Your goal:
Pick out every line that holds the string "with" and copy it.
-- Start Supplied data --
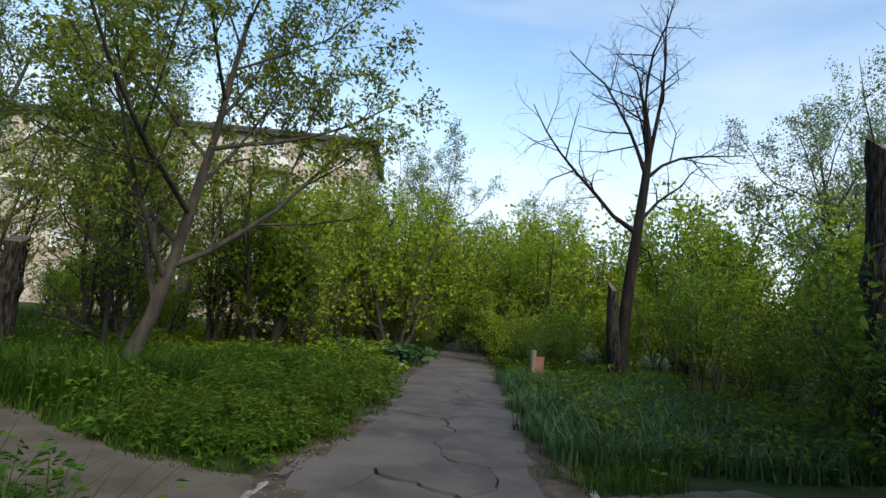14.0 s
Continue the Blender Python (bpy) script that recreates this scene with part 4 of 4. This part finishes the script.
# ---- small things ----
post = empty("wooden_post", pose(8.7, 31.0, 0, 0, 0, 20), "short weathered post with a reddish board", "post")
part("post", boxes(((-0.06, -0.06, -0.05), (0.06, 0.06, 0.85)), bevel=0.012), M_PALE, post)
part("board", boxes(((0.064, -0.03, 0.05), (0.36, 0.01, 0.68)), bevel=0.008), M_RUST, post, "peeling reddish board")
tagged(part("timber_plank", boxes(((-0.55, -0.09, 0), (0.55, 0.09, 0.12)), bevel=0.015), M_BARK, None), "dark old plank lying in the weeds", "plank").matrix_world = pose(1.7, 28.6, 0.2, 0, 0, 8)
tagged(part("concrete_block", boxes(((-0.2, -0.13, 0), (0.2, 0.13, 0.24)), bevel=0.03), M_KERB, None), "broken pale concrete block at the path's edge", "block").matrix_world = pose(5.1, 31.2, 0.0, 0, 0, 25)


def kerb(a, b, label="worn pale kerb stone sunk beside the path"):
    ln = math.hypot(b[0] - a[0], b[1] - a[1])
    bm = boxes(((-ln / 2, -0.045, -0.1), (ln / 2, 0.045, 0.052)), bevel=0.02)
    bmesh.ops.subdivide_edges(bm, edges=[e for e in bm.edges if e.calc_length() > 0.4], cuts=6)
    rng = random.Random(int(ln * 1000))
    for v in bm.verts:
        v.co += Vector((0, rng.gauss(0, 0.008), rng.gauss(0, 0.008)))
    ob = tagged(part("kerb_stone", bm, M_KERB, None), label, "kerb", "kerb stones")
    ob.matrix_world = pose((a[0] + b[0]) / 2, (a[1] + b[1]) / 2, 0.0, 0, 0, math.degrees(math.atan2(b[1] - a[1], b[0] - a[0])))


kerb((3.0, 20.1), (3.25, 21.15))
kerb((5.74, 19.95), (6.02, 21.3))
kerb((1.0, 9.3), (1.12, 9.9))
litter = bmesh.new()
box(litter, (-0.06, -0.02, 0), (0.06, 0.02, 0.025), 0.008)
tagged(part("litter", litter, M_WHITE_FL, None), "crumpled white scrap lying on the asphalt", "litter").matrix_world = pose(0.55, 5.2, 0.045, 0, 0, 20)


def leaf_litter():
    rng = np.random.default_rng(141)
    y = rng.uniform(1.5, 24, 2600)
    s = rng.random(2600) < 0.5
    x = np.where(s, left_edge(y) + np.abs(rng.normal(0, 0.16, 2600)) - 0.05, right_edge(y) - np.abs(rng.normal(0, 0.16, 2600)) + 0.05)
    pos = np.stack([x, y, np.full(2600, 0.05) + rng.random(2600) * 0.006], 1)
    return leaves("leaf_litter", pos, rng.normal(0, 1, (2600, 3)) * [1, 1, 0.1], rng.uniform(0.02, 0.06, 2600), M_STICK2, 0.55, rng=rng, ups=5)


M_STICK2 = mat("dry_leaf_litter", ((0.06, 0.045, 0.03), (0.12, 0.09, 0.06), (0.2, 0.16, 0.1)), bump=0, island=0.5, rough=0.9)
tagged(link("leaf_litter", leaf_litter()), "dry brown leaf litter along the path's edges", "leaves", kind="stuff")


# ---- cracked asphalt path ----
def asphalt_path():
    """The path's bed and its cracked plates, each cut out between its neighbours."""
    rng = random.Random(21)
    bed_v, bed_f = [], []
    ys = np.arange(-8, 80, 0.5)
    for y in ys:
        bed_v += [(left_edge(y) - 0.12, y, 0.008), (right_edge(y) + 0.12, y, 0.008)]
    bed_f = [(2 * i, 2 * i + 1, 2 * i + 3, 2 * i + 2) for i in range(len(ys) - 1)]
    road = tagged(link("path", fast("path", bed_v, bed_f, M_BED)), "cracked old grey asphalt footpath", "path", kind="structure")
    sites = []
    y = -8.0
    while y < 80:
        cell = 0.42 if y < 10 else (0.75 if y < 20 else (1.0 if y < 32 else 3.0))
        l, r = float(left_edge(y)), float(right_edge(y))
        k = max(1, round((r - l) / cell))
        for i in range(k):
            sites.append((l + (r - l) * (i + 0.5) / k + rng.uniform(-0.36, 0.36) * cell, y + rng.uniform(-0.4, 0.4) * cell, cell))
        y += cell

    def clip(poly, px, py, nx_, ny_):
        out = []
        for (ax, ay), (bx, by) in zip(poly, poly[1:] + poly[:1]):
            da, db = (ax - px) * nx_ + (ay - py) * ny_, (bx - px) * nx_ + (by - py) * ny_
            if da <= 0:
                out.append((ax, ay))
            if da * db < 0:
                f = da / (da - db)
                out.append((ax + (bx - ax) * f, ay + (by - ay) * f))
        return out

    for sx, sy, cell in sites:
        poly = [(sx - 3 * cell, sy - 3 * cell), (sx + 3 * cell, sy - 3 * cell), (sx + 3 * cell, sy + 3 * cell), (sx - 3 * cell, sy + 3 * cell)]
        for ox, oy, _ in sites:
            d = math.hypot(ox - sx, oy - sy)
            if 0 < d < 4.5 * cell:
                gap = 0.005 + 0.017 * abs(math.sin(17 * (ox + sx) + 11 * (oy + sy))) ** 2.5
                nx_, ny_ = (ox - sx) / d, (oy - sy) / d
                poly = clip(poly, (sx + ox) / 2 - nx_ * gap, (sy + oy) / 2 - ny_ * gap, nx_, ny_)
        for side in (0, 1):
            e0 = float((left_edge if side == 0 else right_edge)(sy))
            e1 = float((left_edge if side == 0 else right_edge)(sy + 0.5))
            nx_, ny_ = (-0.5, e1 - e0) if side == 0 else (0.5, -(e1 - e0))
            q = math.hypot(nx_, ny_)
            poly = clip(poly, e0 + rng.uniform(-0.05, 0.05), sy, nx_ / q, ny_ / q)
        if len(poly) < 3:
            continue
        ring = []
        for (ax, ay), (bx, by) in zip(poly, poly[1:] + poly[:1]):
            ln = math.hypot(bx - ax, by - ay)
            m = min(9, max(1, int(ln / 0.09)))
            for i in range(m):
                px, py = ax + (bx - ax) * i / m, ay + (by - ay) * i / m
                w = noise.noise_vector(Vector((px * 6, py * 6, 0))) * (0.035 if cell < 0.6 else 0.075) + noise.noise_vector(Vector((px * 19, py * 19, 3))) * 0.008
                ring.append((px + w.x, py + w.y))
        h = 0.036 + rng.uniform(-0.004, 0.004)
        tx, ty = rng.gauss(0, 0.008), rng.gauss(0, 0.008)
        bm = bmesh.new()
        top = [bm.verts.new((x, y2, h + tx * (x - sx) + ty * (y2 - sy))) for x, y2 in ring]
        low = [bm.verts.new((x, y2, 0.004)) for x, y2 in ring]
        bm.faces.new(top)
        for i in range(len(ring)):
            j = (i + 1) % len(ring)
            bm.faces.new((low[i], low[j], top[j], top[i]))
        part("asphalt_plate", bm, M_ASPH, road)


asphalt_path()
-- End Supplied data --
Result for this task:
Continue the Blender Python (bpy) script that recreates this scene with part 4 of 4. This part finishes the script.
post = empty("wooden_post", pose(8.7, 31.0, 0, 0, 0, 20), "short weathered post with a reddish board", "post")